**Given instruction**
Filter the lines below, copying only those with the string "seconds".
++++ Data records
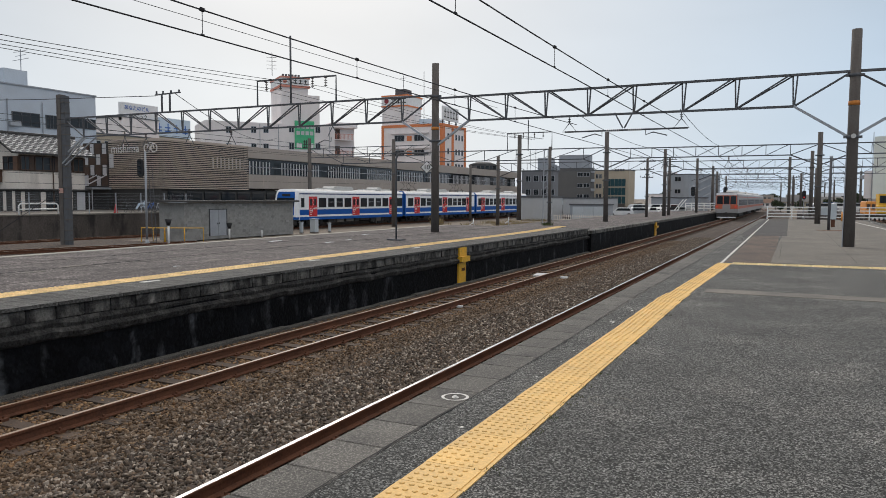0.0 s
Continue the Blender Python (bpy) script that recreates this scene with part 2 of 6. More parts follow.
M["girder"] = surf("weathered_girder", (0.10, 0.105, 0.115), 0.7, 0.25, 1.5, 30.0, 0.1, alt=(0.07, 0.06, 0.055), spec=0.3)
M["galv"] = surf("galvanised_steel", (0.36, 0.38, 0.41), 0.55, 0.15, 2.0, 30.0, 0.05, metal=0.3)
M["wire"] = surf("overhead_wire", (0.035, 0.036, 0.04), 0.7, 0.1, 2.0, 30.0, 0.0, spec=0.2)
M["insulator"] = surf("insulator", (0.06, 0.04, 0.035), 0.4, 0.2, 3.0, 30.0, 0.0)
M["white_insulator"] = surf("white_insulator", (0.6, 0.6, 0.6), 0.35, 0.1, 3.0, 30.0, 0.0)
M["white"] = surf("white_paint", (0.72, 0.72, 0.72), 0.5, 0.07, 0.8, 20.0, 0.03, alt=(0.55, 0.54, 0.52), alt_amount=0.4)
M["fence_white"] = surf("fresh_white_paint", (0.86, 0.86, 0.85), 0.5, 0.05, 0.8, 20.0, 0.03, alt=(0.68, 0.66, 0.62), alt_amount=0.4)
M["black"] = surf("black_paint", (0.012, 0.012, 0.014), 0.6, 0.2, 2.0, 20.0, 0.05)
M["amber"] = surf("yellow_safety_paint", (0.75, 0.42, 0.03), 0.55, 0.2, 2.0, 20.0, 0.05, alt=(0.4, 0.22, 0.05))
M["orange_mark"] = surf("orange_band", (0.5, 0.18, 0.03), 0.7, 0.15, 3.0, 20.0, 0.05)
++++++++
++++ Data records
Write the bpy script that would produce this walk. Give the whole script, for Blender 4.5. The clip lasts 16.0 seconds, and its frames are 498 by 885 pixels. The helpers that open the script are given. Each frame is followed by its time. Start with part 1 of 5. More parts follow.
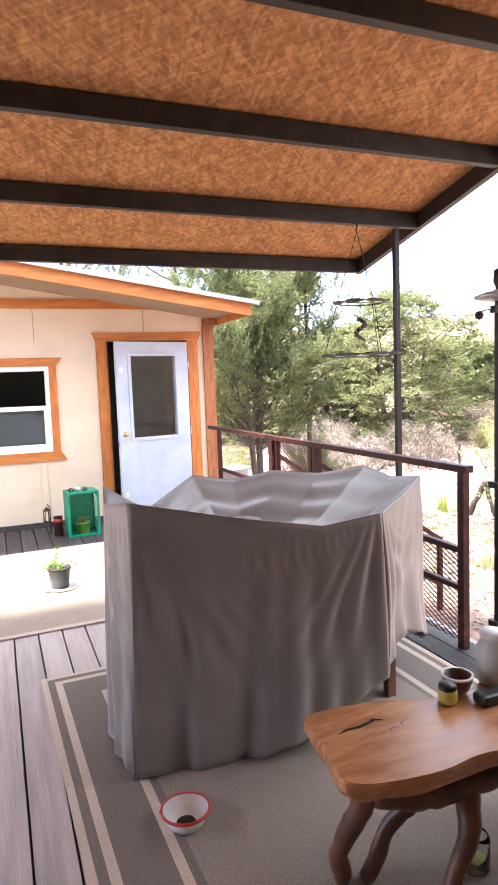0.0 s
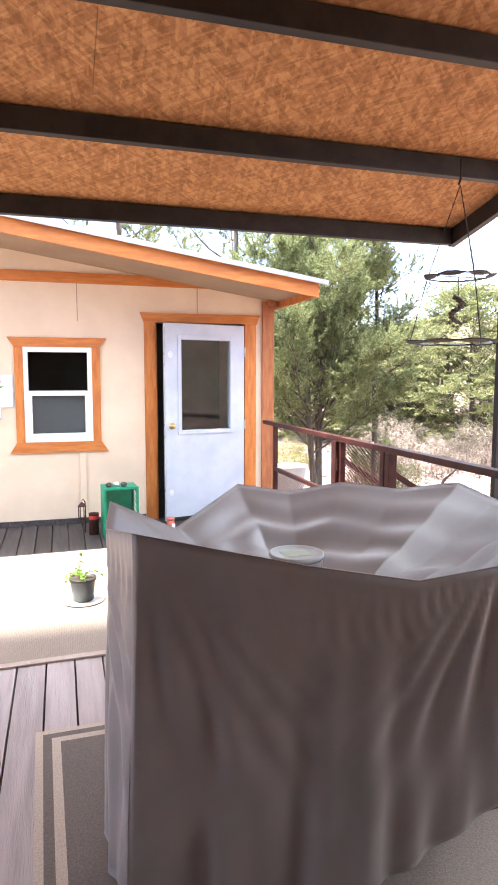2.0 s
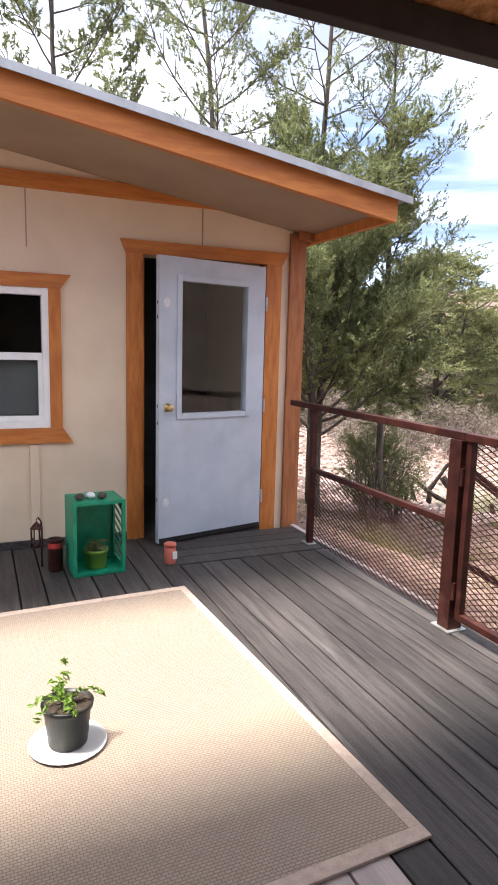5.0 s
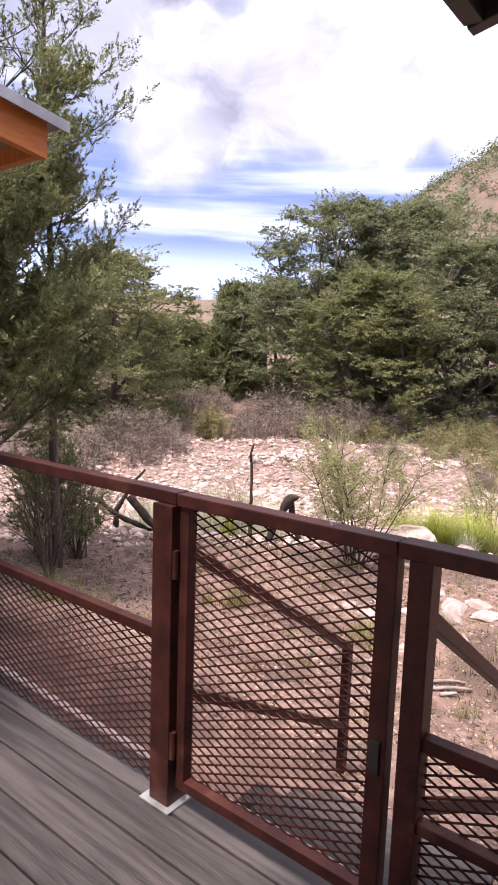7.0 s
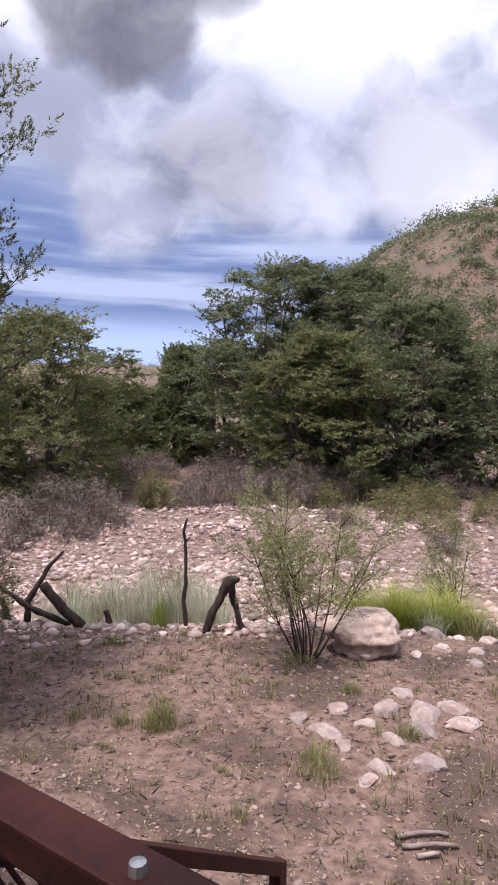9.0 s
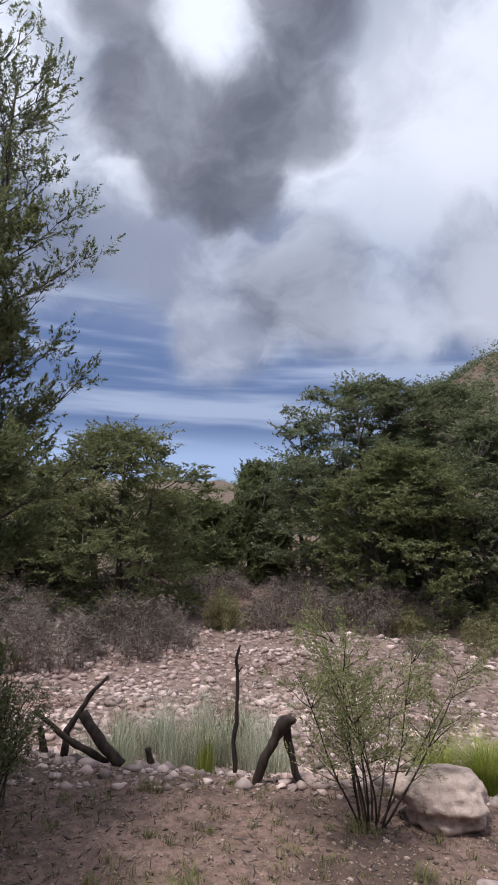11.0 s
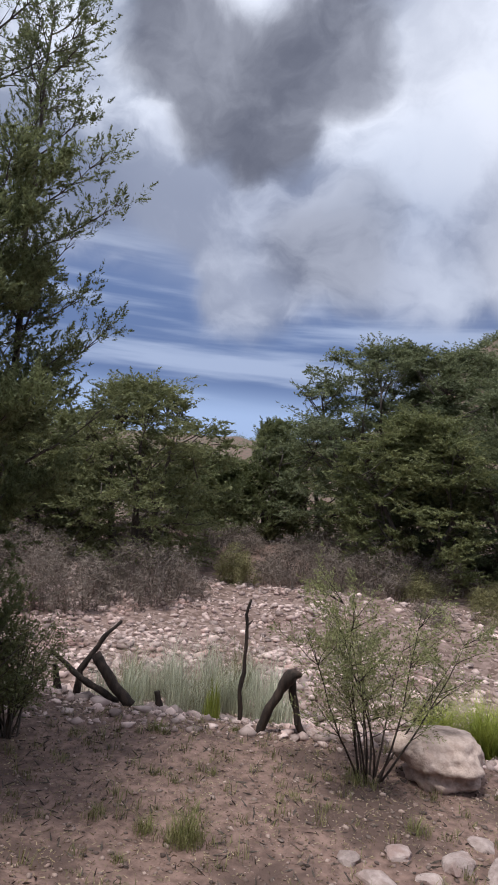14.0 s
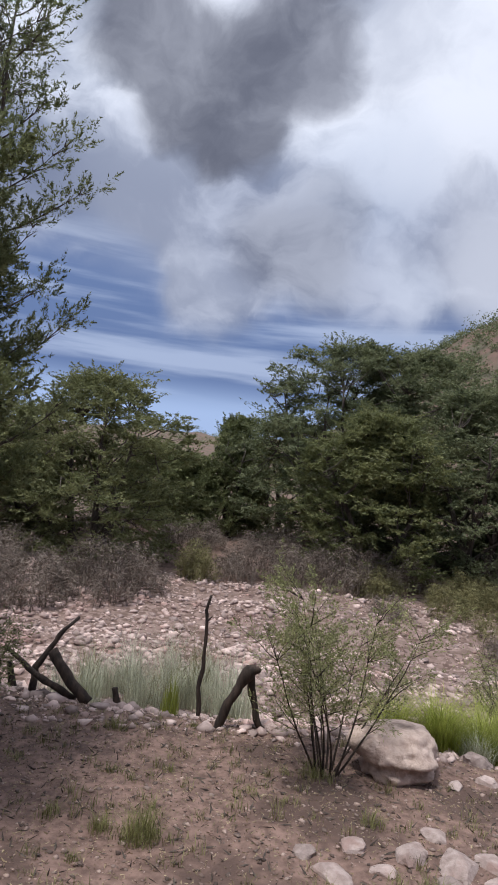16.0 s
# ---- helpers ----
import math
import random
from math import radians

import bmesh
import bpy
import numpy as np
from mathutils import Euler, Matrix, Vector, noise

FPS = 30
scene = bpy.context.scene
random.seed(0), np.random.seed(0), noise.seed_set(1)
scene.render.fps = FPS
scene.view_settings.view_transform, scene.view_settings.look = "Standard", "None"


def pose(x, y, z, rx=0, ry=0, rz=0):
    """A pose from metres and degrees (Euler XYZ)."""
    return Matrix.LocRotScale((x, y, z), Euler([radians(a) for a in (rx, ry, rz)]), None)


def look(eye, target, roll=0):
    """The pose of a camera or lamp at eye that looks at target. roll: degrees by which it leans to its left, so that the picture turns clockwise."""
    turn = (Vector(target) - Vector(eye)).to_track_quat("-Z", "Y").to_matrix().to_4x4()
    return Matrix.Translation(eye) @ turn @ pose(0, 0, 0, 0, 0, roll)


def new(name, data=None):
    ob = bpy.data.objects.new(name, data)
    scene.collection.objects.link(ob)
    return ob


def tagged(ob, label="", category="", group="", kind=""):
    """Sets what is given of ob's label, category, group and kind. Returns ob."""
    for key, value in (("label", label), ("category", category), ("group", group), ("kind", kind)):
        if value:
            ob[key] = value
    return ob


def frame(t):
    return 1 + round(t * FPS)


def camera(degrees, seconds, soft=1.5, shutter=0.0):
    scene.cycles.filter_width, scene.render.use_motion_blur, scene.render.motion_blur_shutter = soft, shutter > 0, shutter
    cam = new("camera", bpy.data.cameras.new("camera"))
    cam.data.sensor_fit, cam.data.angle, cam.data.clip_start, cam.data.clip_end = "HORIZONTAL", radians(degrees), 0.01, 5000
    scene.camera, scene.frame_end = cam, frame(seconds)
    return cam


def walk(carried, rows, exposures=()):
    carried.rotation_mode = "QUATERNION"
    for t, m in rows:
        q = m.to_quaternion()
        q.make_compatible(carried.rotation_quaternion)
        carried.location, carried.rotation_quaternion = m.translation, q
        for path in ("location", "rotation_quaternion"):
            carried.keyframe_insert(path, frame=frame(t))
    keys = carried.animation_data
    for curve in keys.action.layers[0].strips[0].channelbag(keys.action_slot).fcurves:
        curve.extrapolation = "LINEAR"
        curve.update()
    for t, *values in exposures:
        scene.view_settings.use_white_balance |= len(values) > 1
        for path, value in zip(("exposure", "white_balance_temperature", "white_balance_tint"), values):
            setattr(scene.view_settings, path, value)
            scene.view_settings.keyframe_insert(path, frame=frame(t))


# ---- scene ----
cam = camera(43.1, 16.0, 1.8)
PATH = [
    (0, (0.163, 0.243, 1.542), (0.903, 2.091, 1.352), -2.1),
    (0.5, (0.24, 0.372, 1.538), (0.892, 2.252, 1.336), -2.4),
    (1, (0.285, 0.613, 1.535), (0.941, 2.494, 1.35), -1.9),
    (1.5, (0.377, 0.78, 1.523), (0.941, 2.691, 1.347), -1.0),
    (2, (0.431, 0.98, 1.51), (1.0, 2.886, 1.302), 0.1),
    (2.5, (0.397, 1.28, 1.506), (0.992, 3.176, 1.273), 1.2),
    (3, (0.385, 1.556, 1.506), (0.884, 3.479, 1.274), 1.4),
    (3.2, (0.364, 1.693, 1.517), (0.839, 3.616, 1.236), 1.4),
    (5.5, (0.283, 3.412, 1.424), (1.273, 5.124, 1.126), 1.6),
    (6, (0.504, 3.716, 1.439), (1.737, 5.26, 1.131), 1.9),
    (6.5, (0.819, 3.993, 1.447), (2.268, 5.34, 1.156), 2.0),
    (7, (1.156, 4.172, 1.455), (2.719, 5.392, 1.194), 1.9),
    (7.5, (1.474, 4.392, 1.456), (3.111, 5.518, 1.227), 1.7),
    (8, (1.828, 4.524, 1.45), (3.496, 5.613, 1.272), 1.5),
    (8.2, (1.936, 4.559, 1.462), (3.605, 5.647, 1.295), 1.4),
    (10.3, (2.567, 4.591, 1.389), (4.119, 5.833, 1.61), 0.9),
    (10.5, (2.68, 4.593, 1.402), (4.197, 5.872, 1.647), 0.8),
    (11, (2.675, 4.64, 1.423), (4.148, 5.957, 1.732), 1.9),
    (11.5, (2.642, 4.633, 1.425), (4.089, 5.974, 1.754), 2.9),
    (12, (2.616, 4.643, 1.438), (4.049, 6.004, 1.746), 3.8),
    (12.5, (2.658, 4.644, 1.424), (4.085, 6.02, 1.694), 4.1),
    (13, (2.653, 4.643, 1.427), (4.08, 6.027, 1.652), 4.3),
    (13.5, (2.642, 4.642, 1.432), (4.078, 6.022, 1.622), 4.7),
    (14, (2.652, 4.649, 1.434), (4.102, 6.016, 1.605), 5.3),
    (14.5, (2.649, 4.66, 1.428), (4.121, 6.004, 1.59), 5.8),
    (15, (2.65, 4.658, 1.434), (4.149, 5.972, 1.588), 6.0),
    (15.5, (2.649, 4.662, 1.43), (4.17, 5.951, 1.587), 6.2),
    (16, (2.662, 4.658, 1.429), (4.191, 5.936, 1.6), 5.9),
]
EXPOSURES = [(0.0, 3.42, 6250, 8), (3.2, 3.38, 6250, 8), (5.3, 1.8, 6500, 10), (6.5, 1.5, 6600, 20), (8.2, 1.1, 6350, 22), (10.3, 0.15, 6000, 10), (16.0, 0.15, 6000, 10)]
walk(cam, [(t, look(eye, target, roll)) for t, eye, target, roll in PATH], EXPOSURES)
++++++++
**Problem solution**
Write the bpy script that would produce this walk. Give the whole script, for Blender 4.5. The clip lasts 16.0 seconds, and its frames are 498 by 885 pixels. The helpers that open the script are given. Each frame is followed by its time. Start with part 1 of 5. More parts follow.
def camera(degrees, seconds, soft=1.5, shutter=0.0):
    scene.camera, scene.frame_end = cam, frame(seconds)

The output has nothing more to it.